When reporters gathered before the Ministry of Internal Affairs headquarters on September 21 to demand information on the Gongadze investigation from tight-lipped militia officials, they were told they had no right to flash their bright lights and point their cameras and tape recorders at an information officer who was not prepared for the encounter. The press in Ukraine, you see, is not free to do its job.

Vice Minister of Interior Affairs Mykola Dzhyha eventually agreed to speak with the press, but then again expressed the disdain that many law enforcement officials in Ukraine have for members of the mass media. With the tired expression and weary, patronizing voice that militia officials regularly don when making public statements, Mr. Dzhyha said the investigation was not pursuing political motives for the disappearance because, [Mr. Gongadze] "is not an influential political or public figure."

Well, if the public outcry, the formation of a parliamentary ad hoc committee and President Leonid Kuchma's request for daily updates does not mean that Mr. Gongadze had some influence over political affairs, then what does? And even if he didn't, the disappearance of a member of the fifth estate - especially one who published controversial items of a political nature, cannot be quickly dismissed as being outside the political realm.

This ridiculous public uttering by Mr. Dzhyha is only one of several moments in the Gongadze affair that leaves one wondering just why law enforcement officials find it so difficult to cooperate with the public in this investigation. It also forces one to consider whether there may be something to cover up. And if not, then the only thing left to believe is that the whole thing has been bumbled horribly thus far - not only politically but criminologically as well.

Consider this: Ukraine's top cop, Minister of Internal Affairs Yurii Kravchenko, decides to ignore a request from the Verkhovna Rada that he appear before the full parliamentary body to answer questions on the disappearance of the young journalist. He opts instead to travel to Kharkiv for the opening of the police academy school year instead, while sending Mr. Dzhyha to face lawmakers' questions. The Verkhovna Rada refuses to listen to Mr. Dzhyha. After Mr. Dzhyha's statements to the press, Mr. Kravchenko corrects the public record and acknowledges that political motives still are being considered.

Leonid Derkach, director of the Security Service of Ukraine, announces that Mr. Gongadze had been seen in a café that he frequented regularly two days after his disappearance. An investigation by a local television crew turns up no names or faces of individuals willing to claim they saw the missing journalist.

As much as law enforcement officials may want the Gongadze case to vanish, much as Mr. Gongadze has, that will not happen. The Kyiv press, united as it rarely has been, is determined to keep Mr. Gongadze's name and face in the public domain, and to keep pressuring politicians and law enforcement officials to either find the young reporter or give an accurate public reckoning of what happened to him.

The disappearance has also brought much-needed international attention to the critical state of Ukraine's mass media.
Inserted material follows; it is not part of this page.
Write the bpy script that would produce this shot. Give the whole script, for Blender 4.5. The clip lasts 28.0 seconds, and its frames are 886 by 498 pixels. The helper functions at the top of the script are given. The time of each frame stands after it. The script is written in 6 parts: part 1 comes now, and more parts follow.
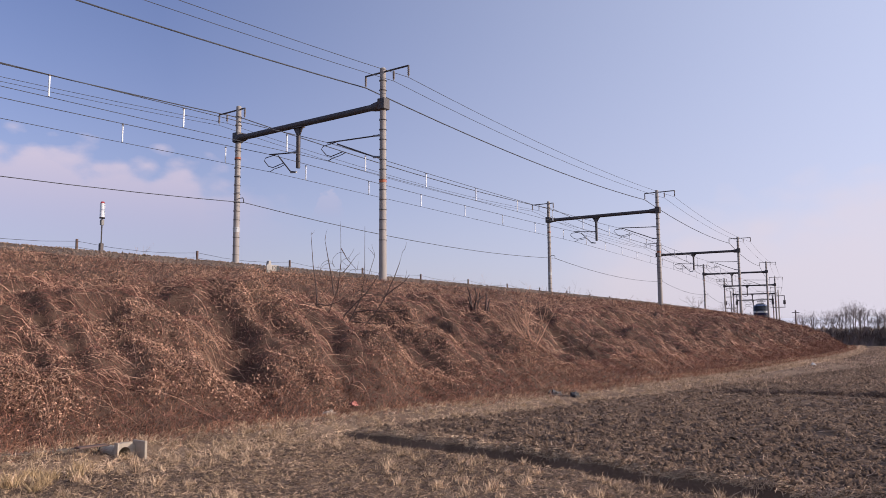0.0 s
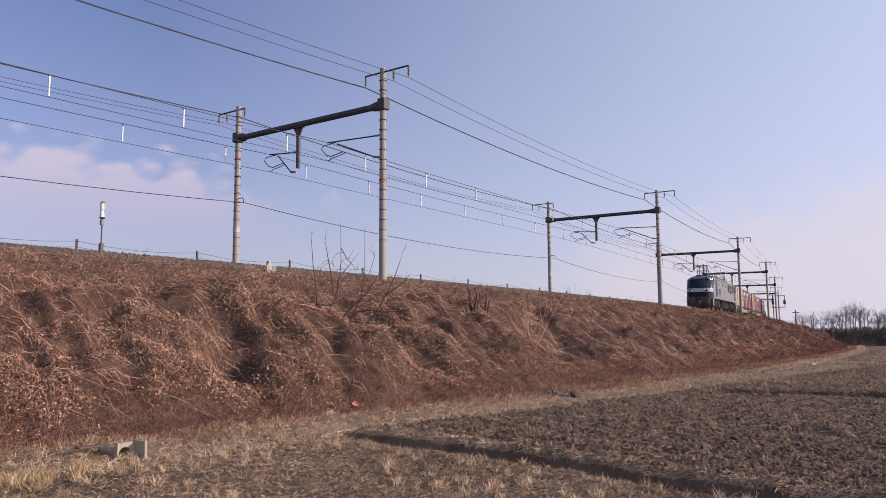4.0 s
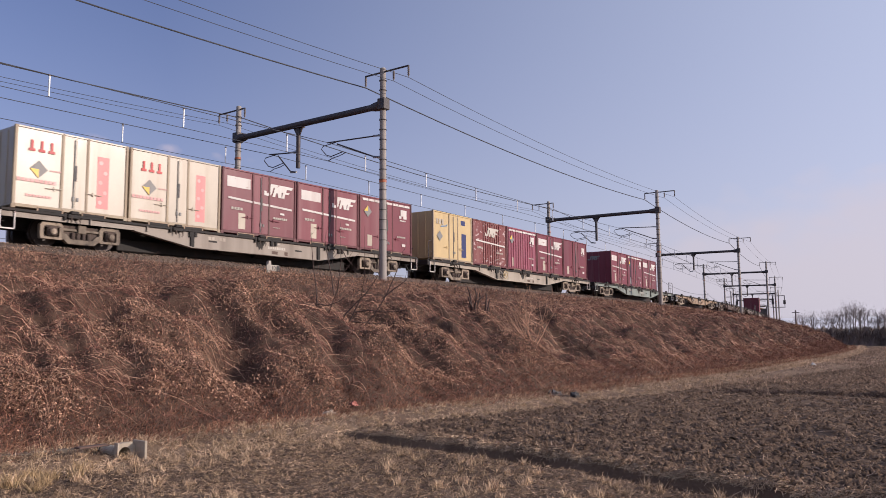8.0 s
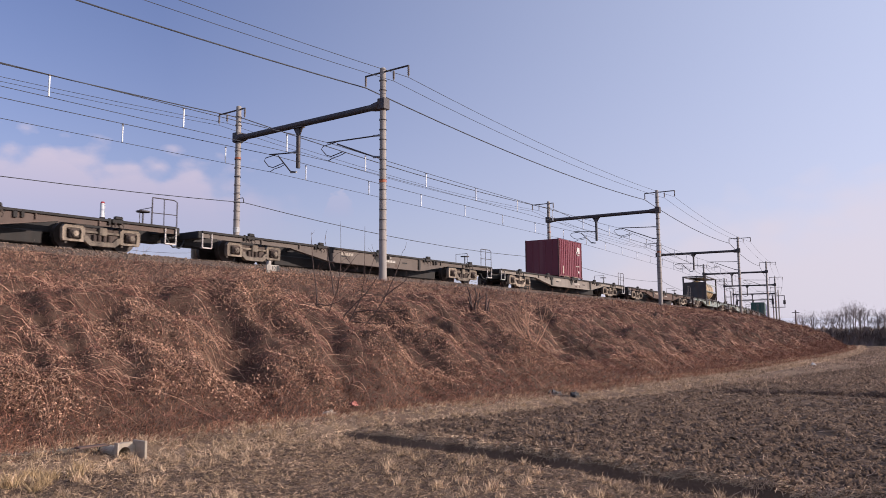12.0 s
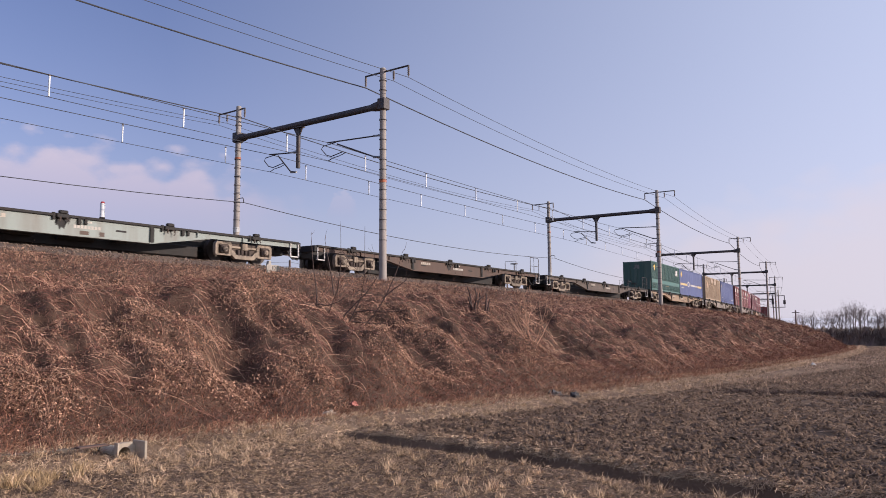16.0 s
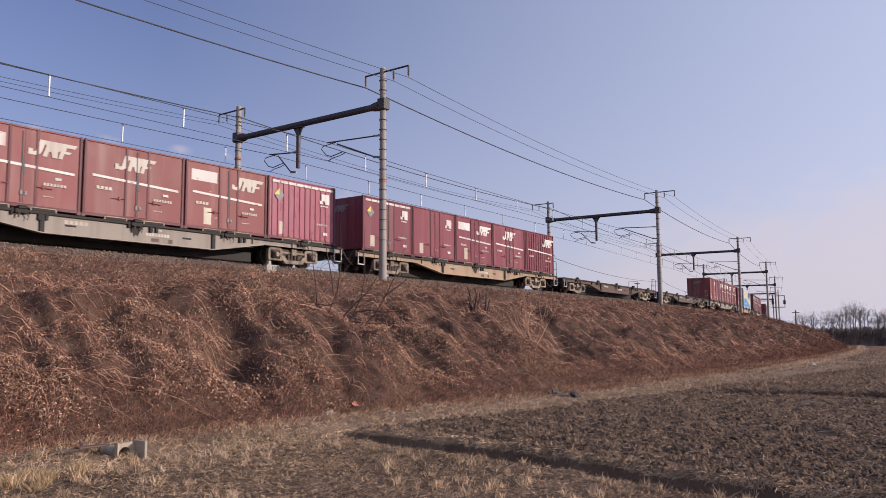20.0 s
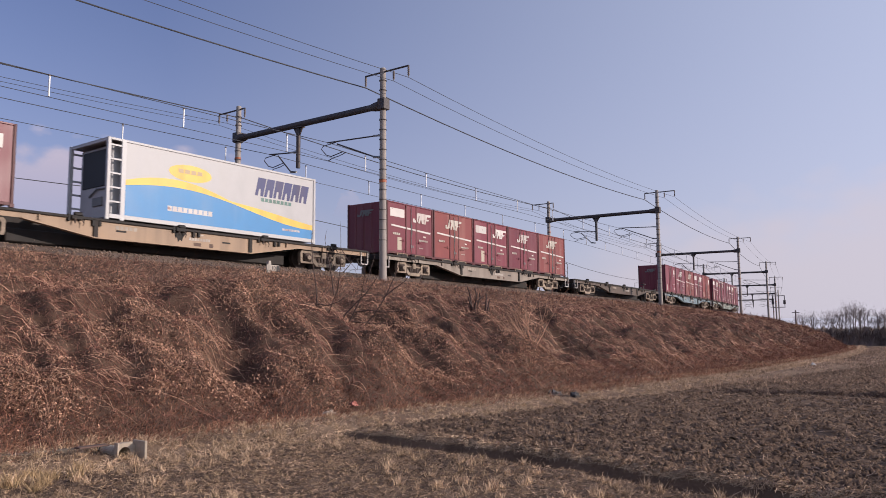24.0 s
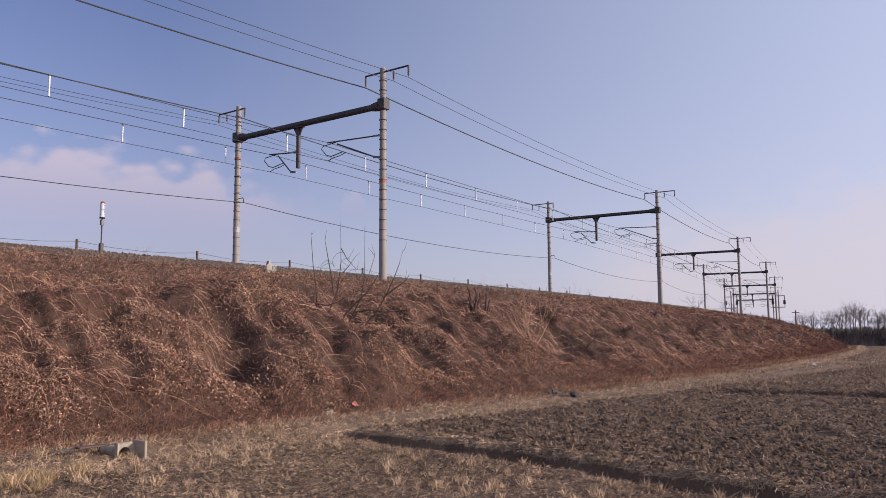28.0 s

Prominent international watchdog organizations such as Amnesty International and the Committee to Protect Journalists have gotten involved and have demanded better safeguards for members of the mass media. There is a new domestic and international dialogue on Ukrainian press freedoms.
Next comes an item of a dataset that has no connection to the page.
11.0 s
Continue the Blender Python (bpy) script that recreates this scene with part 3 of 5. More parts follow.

There is little hope that Mr. Gongadze will be found alive. One can only hope that his tragic case will help achieve what he so tirelessly pursued in the last months before his disappearance: that Ukraine's media will be free to gather and publish information according to Western ethics and standards, and without untenable sanctions or intimidation from either the public or the private sectors. That is what Mr. Gongadze was fighting for; his colleagues and all rights advocates must continue that struggle.